Re: Unusual Light Pillars Over Latvia (2009 January 12)
Posted: Tue Jan 13, 2009 5:13 am
by Jim R Feliciano
I know I do not know anything about the crystals that make the pillars. I wonder if the shape of the lamps might have something to do with the upper shape of the pillars. I the lamps are shaped like a bowl or even a trapezoid, then maybe the fanning at the top of the pillars is caused by the direction of the light rays from the original surface. This simple idea might explain why the pillars seem to squeeze at a certain point. When I learned the little about optics that I know, I was told to remember that light travels in straight lines. I think the shape of the lamps and the shape of the crystals work together to make the fanning effect.
Re: Unusual Light Pillars Over Latvia (2009 January 12)
Posted: Tue Jan 13, 2009 5:54 am
by lakeside
Well, I have heard too much and am now willing to concede (especially after examining the large image) that this is an optical effect and probably is not related to crystal growth. My prediction is that as the observer approaches the light source the fanning out of the light column increases until at the light source it is a full circle overhead. Crystal orientation is of course necessary to all this but the explanation should be left to the mathematicians in the group!
J White
Re: Unusual Light Pillars Over Latvia (2009 January 12)
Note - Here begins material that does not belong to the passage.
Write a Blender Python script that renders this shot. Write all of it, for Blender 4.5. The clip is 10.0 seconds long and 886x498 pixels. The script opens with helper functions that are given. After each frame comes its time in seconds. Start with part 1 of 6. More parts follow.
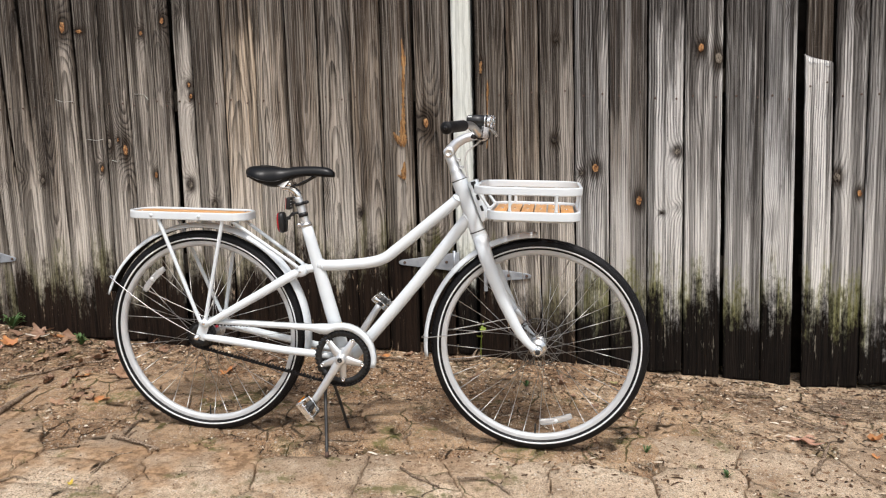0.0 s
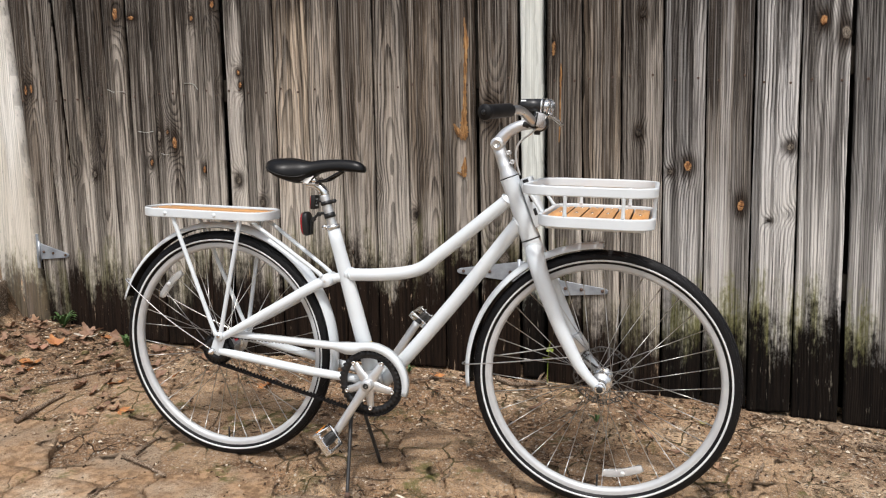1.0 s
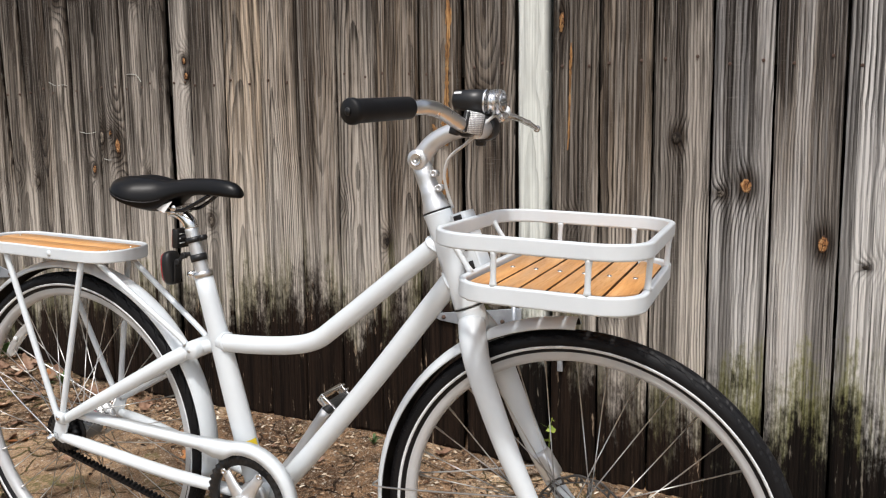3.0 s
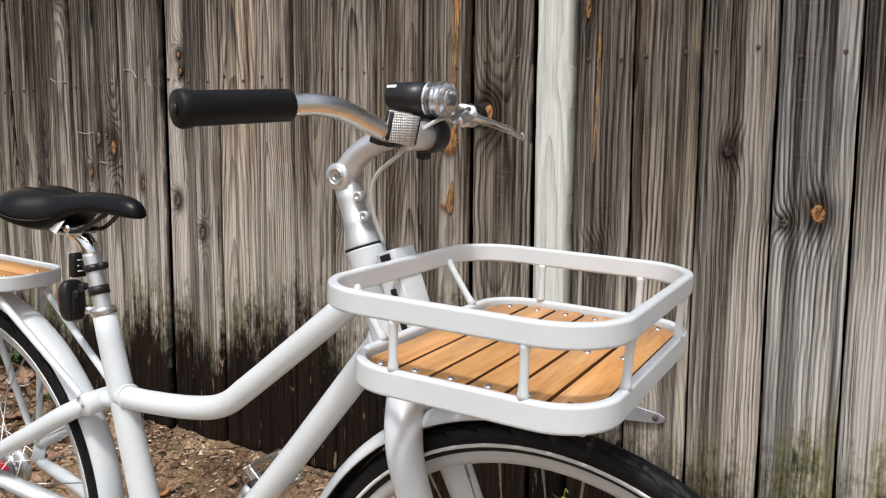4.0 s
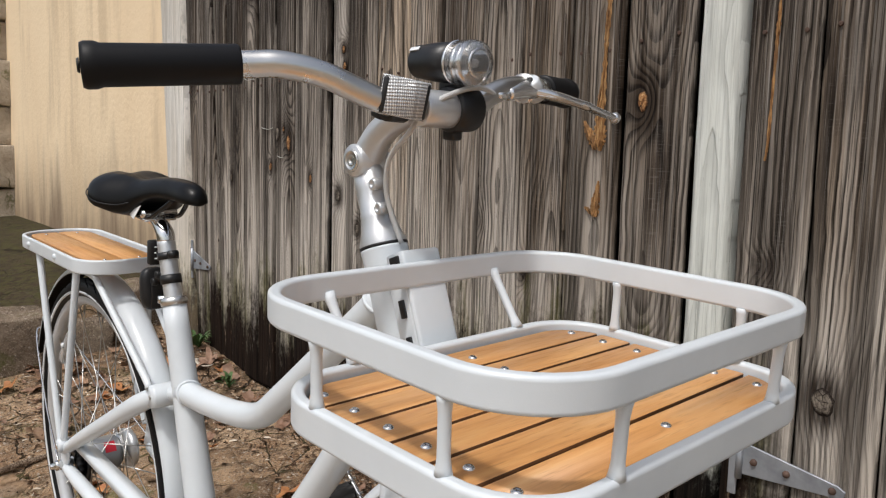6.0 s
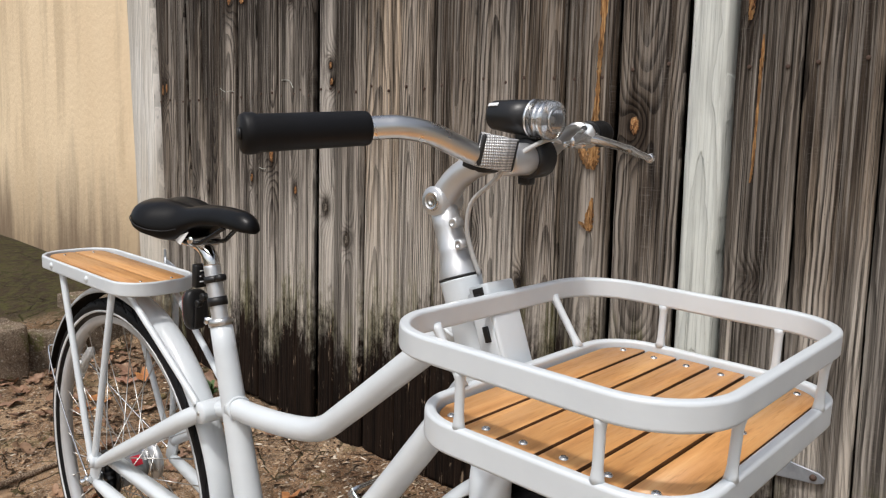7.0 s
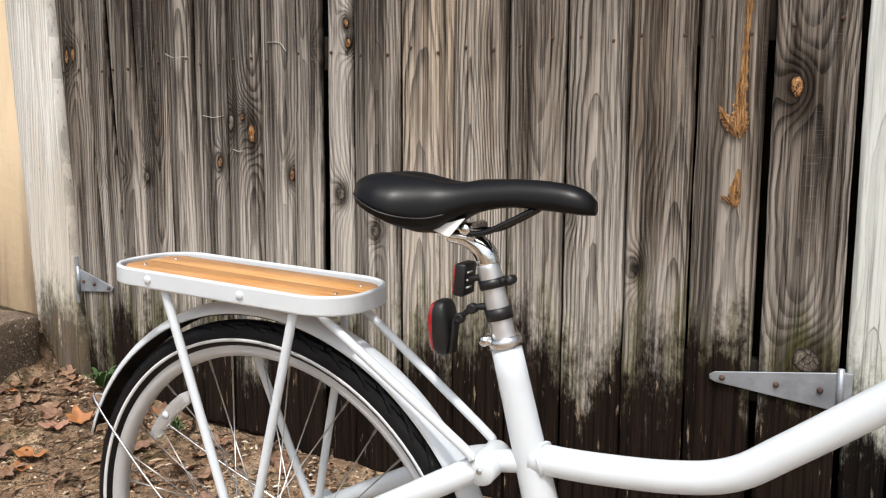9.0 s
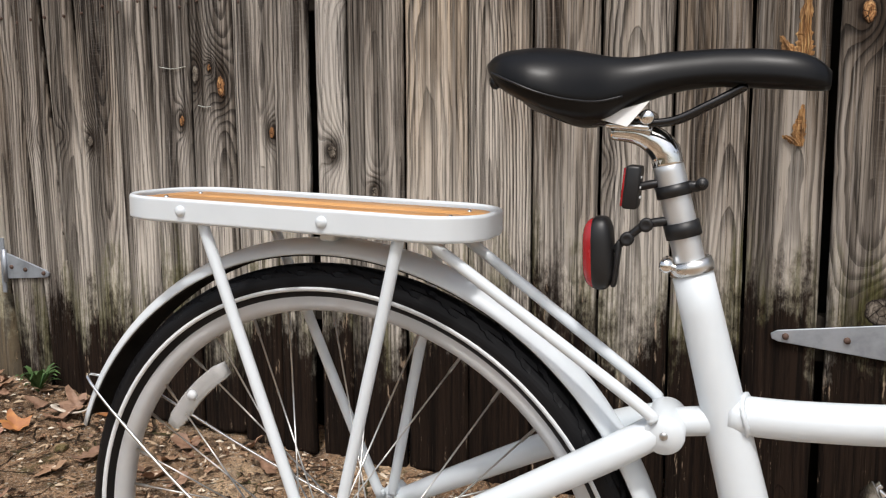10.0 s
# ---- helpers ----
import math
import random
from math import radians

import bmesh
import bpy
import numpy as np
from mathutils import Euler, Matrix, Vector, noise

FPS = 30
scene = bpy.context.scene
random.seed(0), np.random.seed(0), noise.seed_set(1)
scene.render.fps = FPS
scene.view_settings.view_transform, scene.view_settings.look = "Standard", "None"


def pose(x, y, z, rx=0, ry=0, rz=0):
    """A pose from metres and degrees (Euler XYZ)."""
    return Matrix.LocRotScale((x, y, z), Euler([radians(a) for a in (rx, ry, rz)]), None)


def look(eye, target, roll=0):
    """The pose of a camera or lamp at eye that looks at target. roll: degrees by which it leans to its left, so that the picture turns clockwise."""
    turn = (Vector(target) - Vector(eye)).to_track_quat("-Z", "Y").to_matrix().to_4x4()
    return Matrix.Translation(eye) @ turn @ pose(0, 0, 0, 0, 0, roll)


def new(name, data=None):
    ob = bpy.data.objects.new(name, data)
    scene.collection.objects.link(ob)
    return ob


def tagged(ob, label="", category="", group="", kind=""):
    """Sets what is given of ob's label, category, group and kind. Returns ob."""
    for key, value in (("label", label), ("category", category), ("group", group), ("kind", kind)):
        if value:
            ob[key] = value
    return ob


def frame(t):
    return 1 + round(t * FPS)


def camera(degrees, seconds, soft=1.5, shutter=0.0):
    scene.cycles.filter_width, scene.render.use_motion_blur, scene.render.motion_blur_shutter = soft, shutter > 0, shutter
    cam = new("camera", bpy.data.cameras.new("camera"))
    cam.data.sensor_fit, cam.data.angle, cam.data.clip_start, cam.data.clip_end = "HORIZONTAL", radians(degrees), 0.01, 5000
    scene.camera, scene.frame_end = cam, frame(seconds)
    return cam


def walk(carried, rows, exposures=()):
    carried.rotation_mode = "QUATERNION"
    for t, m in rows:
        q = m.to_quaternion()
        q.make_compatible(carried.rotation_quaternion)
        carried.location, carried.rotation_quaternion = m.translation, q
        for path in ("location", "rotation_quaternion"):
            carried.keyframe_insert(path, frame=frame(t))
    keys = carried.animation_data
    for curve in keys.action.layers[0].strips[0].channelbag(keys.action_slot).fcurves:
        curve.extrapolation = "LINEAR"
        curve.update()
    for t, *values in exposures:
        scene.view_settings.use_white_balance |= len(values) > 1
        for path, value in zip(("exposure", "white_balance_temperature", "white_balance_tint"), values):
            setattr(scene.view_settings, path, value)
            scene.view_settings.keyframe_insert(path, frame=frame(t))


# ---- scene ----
# ---- camera ----
cam = camera(61.0, 10.0, soft=1.2)
PATH = [
    (0, (-0.022, 0.048, 0.899), (-0.384, 2.001, 0.669), -1.6),
    (0.5, (0.027, 0.262, 0.886), (-0.483, 2.182, 0.659), -1.4),
    (1, (0.062, 0.465, 0.876), (-0.571, 2.35, 0.654), -1.1),
    (1.5, (0.086, 0.682, 0.88), (-0.598, 2.548, 0.651), -1.1),
    (2, (0.108, 0.851, 0.885), (-0.615, 2.703, 0.665), -1.0),
    (2.5, (0.129, 1.046, 0.905), (-0.649, 2.874, 0.677), -1.0),
    (2.7, (0.142, 1.128, 0.916), (-0.666, 2.941, 0.683), -0.9),
    (3.8, (0.174, 1.56, 0.934), (-0.816, 3.285, 0.722), 0.2),
    (4, (0.175, 1.646, 0.942), (-0.863, 3.341, 0.722), 0.4),
    (4.5, (0.182, 1.804, 0.927), (-0.988, 3.412, 0.715), 0.8),
    (5, (0.198, 1.911, 0.902), (-1.088, 3.428, 0.692), 1.1),
    (5.5, (0.212, 1.949, 0.904), (-1.201, 3.348, 0.691), 1.3),
    (6, (0.224, 1.935, 0.922), (-1.277, 3.24, 0.709), 1.6),
    (6.2, (0.232, 1.912, 0.935), (-1.276, 3.208, 0.72), 1.6),
    (7.3, (0.137, 1.693, 0.97), (-1.134, 3.221, 0.754), 1.2),
    (7.5, (0.088, 1.647, 0.97), (-1.09, 3.249, 0.756), 1.0),
    (8, (-0.091, 1.565, 0.95), (-1.13, 3.26, 0.728), 0.5),
    (8.5, (-0.333, 1.547, 0.928), (-1.316, 3.275, 0.704), 0.6),
    (9, (-0.554, 1.583, 0.916), (-1.511, 3.324, 0.686), 0.3),
    (9.5, (-0.753, 1.641, 0.852), (-1.619, 3.429, 0.619), 0.0),
    (10, (-0.859, 1.666, 0.802), (-1.605, 3.508, 0.573), -0.3),
]
walk(cam, [(t, look(eye, target, roll)) for t, eye, target, roll in PATH],
     exposures=[(0.0, 0.26), (0.5, 0.13), (1.5, 0.18), (2.5, 0.15), (4.0, 0.06), (5.0, -0.16), (6.2, -0.22), (7.5, -0.04), (8.0, 0.10), (8.5, 0.22), (9.2, 0.23), (10.0, 0.08)])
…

Posted: Tue Jan 13, 2009 1:30 pm
by jteutsch
looking at the light (red) to the far left of the image posted on
http://apod.nasa.gov/apod/ap090112.html one can observe the light acting as though it is passing through a lens. It starts out at the source (ground) then "diffuses out", "re-focuses" and then converges above the tree line. (at a focal point). Looks like the second mode shape of a cantileverd mechanical beam.
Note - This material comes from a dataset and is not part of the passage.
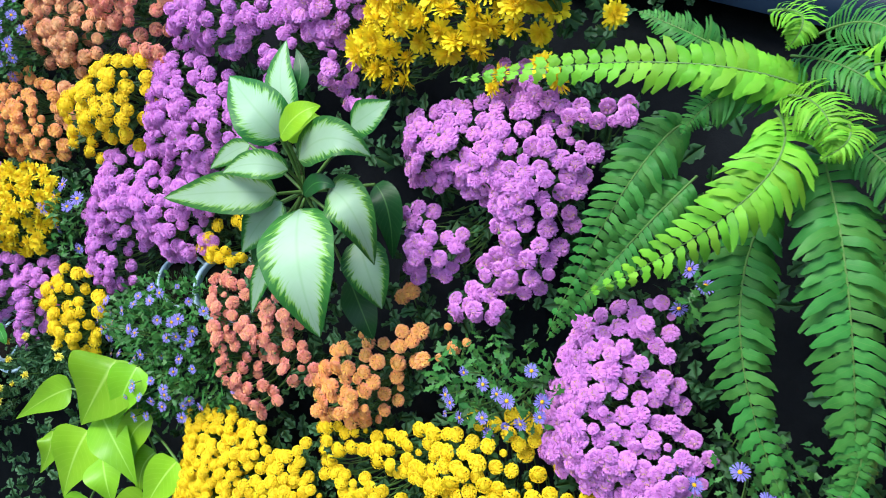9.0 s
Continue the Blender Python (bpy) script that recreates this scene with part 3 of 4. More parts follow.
mum('mauve', [(-0.055, 1.792), (-0.033, 1.795), (-0.032, 1.812), (0.023, 1.826), (0.050, 1.834), (0.075, 1.721), (0.048, 1.705), (0.034, 1.658), (0.005, 1.656), (-0.007, 1.679), (-0.017, 1.715), (0.000, 1.737), (-0.007, 1.756), (-0.026, 1.750), (-0.049, 1.772)], size=0.0148, head='open', push=0.008)
mum('mauve', [(-0.169, 1.693), (-0.129, 1.712), (-0.131, 1.752), (-0.103, 1.767), (-0.079, 1.774), (-0.043, 1.769), (-0.028, 1.750), (-0.029, 1.713), (-0.053, 1.718), (-0.068, 1.686), (-0.054, 1.658), (-0.039, 1.652), (-0.081, 1.639), (-0.092, 1.678), (-0.123, 1.644), (-0.159, 1.662)], size=0.0148, head='open', push=0.008)
mum('mauve', [(-0.188, 1.666), (-0.136, 1.670), (-0.137, 1.642), (-0.098, 1.635), (-0.099, 1.612), (-0.109, 1.590), (-0.141, 1.607), (-0.149, 1.595), (-0.172, 1.610), (-0.186, 1.637)], size=0.0148, head='open', push=0.008)
mum('mauve', [(-0.126, 1.634), (-0.044, 1.668), (-0.021, 1.651), (0.011, 1.645), (0.035, 1.616), (0.057, 1.597), (0.050, 1.577), (0.017, 1.558), (-0.008, 1.541), (-0.044, 1.550), (-0.055, 1.565), (-0.092, 1.570), (-0.101, 1.597)], [(-0.116, 1.559), (-0.090, 1.556), (-0.046, 1.563), (-0.045, 1.530), (-0.083, 1.513), (-0.100, 1.533)], size=0.0148, head='open', push=0.008)
mum('mauve', [(-0.141, 1.505), (-0.117, 1.515), (-0.096, 1.509), (-0.040, 1.527), (-0.008, 1.537), (0.044, 1.571), (0.056, 1.552), (0.080, 1.552), (0.107, 1.543), (0.102, 1.502), (0.089, 1.459), (-0.136, 1.362), (-0.155, 1.418), (-0.163, 1.460), (-0.131, 1.476)], size=0.0148, head='open', push=0.008)
mum('mauve', [(-0.205, 1.572), (-0.182, 1.572), (-0.171, 1.536), (-0.157, 1.477), (-0.181, 1.464), (-0.197, 1.517)], size=0.0148, fill=0.45, head='open', push=0.058)
mum('daisy', [(-0.670, 1.635), (-0.647, 1.707), (-0.561, 1.715), (-0.547, 1.682), (-0.558, 1.651), (-0.516, 1.633), (-0.468, 1.622), (-0.405, 1.605), (-0.397, 1.554), (-0.439, 1.527), (-0.502, 1.531), (-0.553, 1.530), (-0.516, 1.483), (-0.551, 1.471), (-0.615, 1.486), (-0.663, 1.474), (-0.684, 1.519), (-0.674, 1.575), (-0.699, 1.598)], [(-0.469, 1.746), (-0.406, 1.740), (-0.401, 1.688), (-0.413, 1.659), (-0.435, 1.673), (-0.449, 1.715), (-0.472, 1.729)], [(-0.504, 1.709), (-0.467, 1.719), (-0.457, 1.670), (-0.478, 1.658), (-0.503, 1.681)], size=0.0175, push=-0.012)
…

Re: Unusual Light Pillars Over Latvia (2009 January 12)
Posted: Tue Jan 13, 2009 1:56 pm
by Stephen McDonald
The pillars aren't actually above the lights, this is an optical illusion. They couldn't be above the lights in reality because the lights have a reflector dish on top sending all of the light downward. The ice crystals which are between the light and the viewer are refracting the light in the same fashion as a water mist produces a rainbow and the same way that upper atomosphere ice clouds create a halo around the moon. The fanout is due to the angle of reflection being sharper at a greater height. As an example, there are several faint pillars in the background which are faint because of the greater distance, but those fainter pillars just appear to fade into the sky much higher than the nearby brighter ones and the faint ones have no fan-out on top: the viewing angle for the top is greater than for the close up ones.